CONSTITUTION OF THE UNITED STATES
TEXAS CONSTITUTION, ARTICLE II, SECTION I
CITY OF KILLEEN CHARTER, SECTION 13
Section 13, City of Killeen Charter. There shall be a court for the trial of misdemeanor offenses known as the Municipal Court of Records for the City of Killeen, with such powers and duties as are given and prescribed by the laws of the State of Texas, with a Municipal Court judge and a Municipal Clerk of the Court whose duties shall be in accordance the laws of the State of Texas.
There is appointed one Presiding Municipal Judge and one Associate Municipal Judge by the City Council, City of Killeen
Under its constitutional authority to create ". . . Such other courts as may be provided by law," the Legislature has created municipal courts in each municipality in Texas.
Presently, municipal courts are operating in approximately 844 cities, Metropolitan cities usually have more than one municipal court. These courts have original and exclusive jurisdiction over violations of city ordinances and the resolutions, rules and orders of a joint airport board that occur in the territorial jurisdiction of the city an on property owned by the city in the city's extraterritorial jurisdiction. Such violations are generally punishable by fines up to $500, but fines of up to $2000 may be provided for violations relating to fire safety, zoning, public health, and sanitation. Municipal Courts also have concurrent jurisdiction with justice courts in misdemeanor cases occurring within the territorial limits and on property owned by the city in the city's extraterritorial jurisdiction that are punishable by fine and such sanctions, if any, as authorized by statute not consisting of confinement in jail or imprisonment. Article 4.14, Code of Criminal Procedure and §29.003, Government Code.

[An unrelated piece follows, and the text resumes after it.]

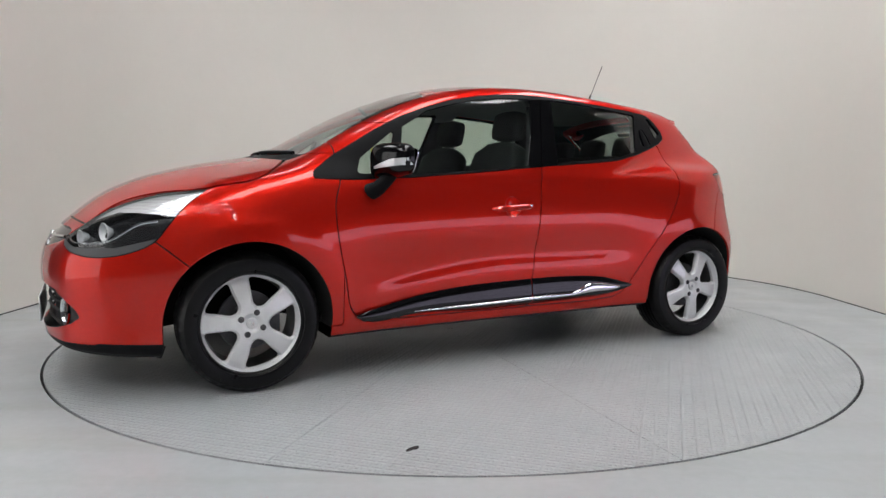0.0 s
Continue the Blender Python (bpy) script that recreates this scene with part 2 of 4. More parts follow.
def form(p, inset=0.0):
    """Below zero inside the body."""
    x, y, z = p[..., 0], np.abs(p[..., 1]), p[..., 2]
    yy = np.maximum(y - .5, 0)
    fs = (y - side_y(x, z)) * .95
    ft = (z - top_line(x) - crown(x) * (1 - (y / .5) ** 2)) * .93
    ff = (x - nose(z) + .085 * (y / .5) ** 2.2 + 2.2 * yy ** 2) * .9
    off = step(.50, .66, y)
    fr = (tail(z) * (1 - off) + tail_corner(z) * off - x + .052 * (y / .45) ** 2 + corner(z) * 2.9 * yy ** 3) * .85
    f = smax(fs, ft, .10)
    f = smax(f, ff, .10)
    f = smax(f, fr, .09)
    f = smax(f, (low_line(x) - .012 - z), .05)
    return f + inset


def form_normal(p):
    h = 2e-3
    out = np.zeros_like(p)
    for k in range(3):
        d = np.zeros(3)
        d[k] = h
        out[:, k] = form(p + d) - form(p - d)
    return out / np.maximum(np.linalg.norm(out, axis=1, keepdims=True), 1e-9)


def shell_grid(nl, na, inset=0.0, low=-math.pi / 2):
    """The left half of the form as a grid of rays from a spine: nl steps from nose to tail, na from floor to roof."""
    s = np.linspace(0, 1, nl)
    a, b = .24, .78
    psi = np.where(s < a, s / a, np.where(s > b, 1 + (s - b) / (1 - b), 1)) * math.pi / 2
    ox = np.where(s < a, 1.35, np.where(s > b, -1.2, 1.35 - 2.55 * (s - a) / (b - a)))
    oz = spline((1.35, .55), (.6, .72), (-.3, .78), (-1.2, .72))(ox)
    phi = np.linspace(low, math.pi / 2, na)
    C, P = np.meshgrid(psi, phi, indexing="ij")
    d = np.stack([np.cos(C), np.sin(C) * np.cos(P), np.sin(C) * np.sin(P)], -1)
    d[..., 1] = np.maximum(d[..., 1], 0)
    o = np.stack([ox, 0 * ox, oz], -1)[:, None, :] + 0 * d
    lo, hi = np.zeros(C.shape), np.full(C.shape, 1.6)
    for _ in range(40):
        mid = (lo + hi) / 2
        inside = form(o + d * mid[..., None], inset) < 0
        lo, hi = np.where(inside, mid, lo), np.where(inside, hi, mid)
    V = o + d * ((lo + hi) / 2)[..., None]
    V[..., 1] = np.where(np.cos(P) * np.sin(C) < 1e-6, 0, V[..., 1])
    faces = []
    for i in range(nl - 1):
        for j in range(na - 1):
            q = (i * na + j, (i + 1) * na + j, (i + 1) * na + j + 1, i * na + j + 1)
            faces.append(q)
    return V.reshape(-1, 3), faces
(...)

Municipal Courts have limited civil jurisdiction and are able to assess civil penalties for owners of dangerous dogs. Furthermore, certain municipalities may declare the violation of city ordinances relating to parking and stopping vehicles to be civil offenses and prescribe the civil fines. These cities must establish an administrative adjudication hearing procedure for these offenses.
Municipal judges also serve as magistrates of the State. In this capacity, the municipal judge has authority to issue warrants for the apprehension and arrest of persons charged with the commission of an offense. As a magistrate, the municipal judge may issue search and arrest warrants, issue emergency protection orders, hold preliminary hearings, discharge an accused, or remand the accused to jail and set bail, when applicable.
Trials in municipal courts, generally are not of record, and appeals to the county court, the county court at law, or the district court result in trial de novo (new trial). Under the authority of statute, a municipal court may become a court of record. There are approximately 30 municipal courts of record of which Killeen is one as of December 10, 2002.